On Tuesday, he argued Mahomes’ 75-yard rocket-launch of a touchdown throw to Tyreek Hill against the Tampa Bay Buccaneers was not only unimpressive, but was a “bad throw” because Hill had to come back to it. He knows the ball traveled 60+ yards in the air, and he knows Mahomes is one of only two or three quarterbacks in the entire league who could make that throw. He also knows the second and third Mahomes-to-Hill touchdown passes against the Bucs were absolute dimes. But he has to grasp at straws, because he’s paid to be the villain.

You can even see it at the very end of the segment. When Sharpe calls him out for his standards of greatness shifting around depending on the player being discussed, Bayless just sits there and smirks. But it doesn’t come off as arrogant; it looks like someone breaking character at the sheer lunacy he’s been performing for years now. He can’t keep up with his own unintelligible leaps of logic.
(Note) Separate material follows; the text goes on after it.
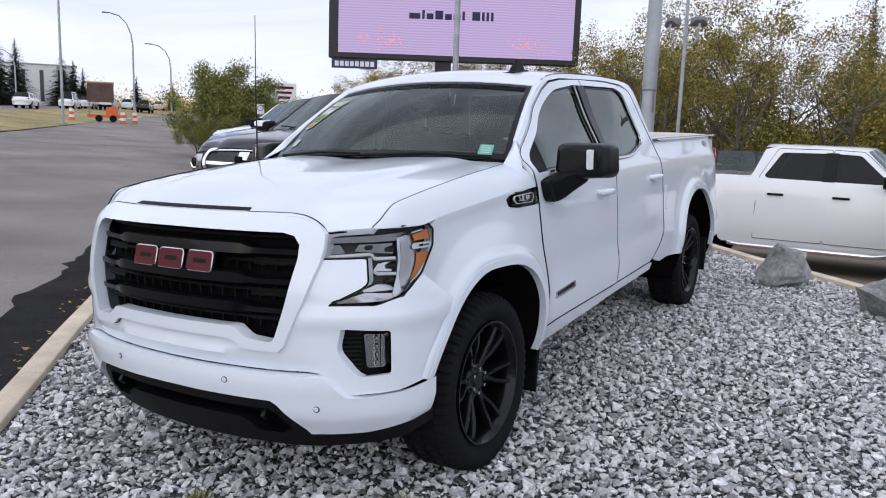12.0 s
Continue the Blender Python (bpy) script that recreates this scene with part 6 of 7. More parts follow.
def leaf_cloud(m, rng, tips, per, spread, size):
    for p in tips:
        for _ in range(per):
            c = p + Vector((rng.gauss(0, spread), rng.gauss(0, spread), rng.gauss(0, spread * 0.8)))
            s = size * rng.uniform(0.6, 1.3)
            d = Vector((rng.gauss(0, 1), rng.gauss(0, 1), rng.gauss(0, 1) - 0.3)).normalized()
            w = d.orthogonal().normalized() * s * 0.5
            w.rotate(Euler((rng.uniform(0, 6), rng.uniform(0, 6), 0)))
            m.add([c - d * s, c + w, c + d * s, c - w], [(0, 1, 2, 3)])


def branches(rng, p, d, length, r, depth, tubes, tips):
    pts, rs = [p], [r]
    q, dd = p.copy(), d.normalized()
    for i in range(4):
        dd = (dd + Vector((rng.gauss(0, 0.16), rng.gauss(0, 0.16), rng.gauss(0, 0.10) + 0.05))).normalized()
        q = q + dd * length / 4
        pts.append(q.copy())
        rs.append(r * (1 - 0.16 * (i + 1)))
    tubes.append((pts, rs))
    if depth == 0:
        tips += [pts[2], pts[3], pts[4]]
        return
    for i in range(rng.choice((3, 4)) if depth > 1 else 3):
        k = rng.choice((2, 3, 4))
        side = Vector((rng.gauss(0, 1), rng.gauss(0, 1), rng.uniform(-0.1, 0.5))).normalized()
        branches(rng, pts[k], dd * 0.75 + side * 0.85, length * rng.uniform(0.55, 0.75), rs[k] * 0.6, depth - 1, tubes, tips)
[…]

In some small way, Mahomes has broken this machine. Sports talk has thrived for decades on pro wrestling-style babyfaces and heels cutting promos on each other. Analysts deliver deliberately bad takes for the sake of drawing an audience to hate-listen/watch. Now they’re watching Mahomes and there’s nothing they can conjure up to build a believable bad take with. Fortunately for them, there are still 31 other NFL teams to talk about.

The one thing they can build the ricketiest of arguments with, though, are those advanced statistics.

Any time PFF (or any advanced stat, like ESPN’s QBR) grades Mahomes out lower than his opponent in a victory, it gives a hot take maestro ammunition to troll and needle with opinions they know are false. You'll routinely see the Baylesses of the sports talk world point out that, say, Derek Carr had a higher QBR than Mahomes in the Raiders' Week 11 loss to the Chiefs.

This, of course, comes from a willful misunderstanding of what those advanced statistics represent. But I think, ultimately, it’s the misuse of those stats by talking head personalities that result in nearly every tweet by PFF or one of their analysts being flooded with troll-replies by Chiefs fans.

This is the double-edged sword of relying so much on putting athletes' performances in easy-to-digest rankable formats with numbers, letter grades, color-coded tiers, or all three. People see that, and they see the same scale of judgment they've seen since kindergarten. They don't see what the numbers mean, they'll only see a ranking from best to worst.

Mahomes is the smartest kid in school. Everyone knows it. You do, I do, the teachers and administration do. But sometimes the smartest kid in school just fills in enough right answers on the test to maintain their GPA and then goofs off for the rest of class. That’s been the Chiefs’ offense for stretches of 2020. So when the grades come back a lot of A-minuses and B-pluses when you know they’re capable of 101% with extra credit, it’s not the fault of the grader.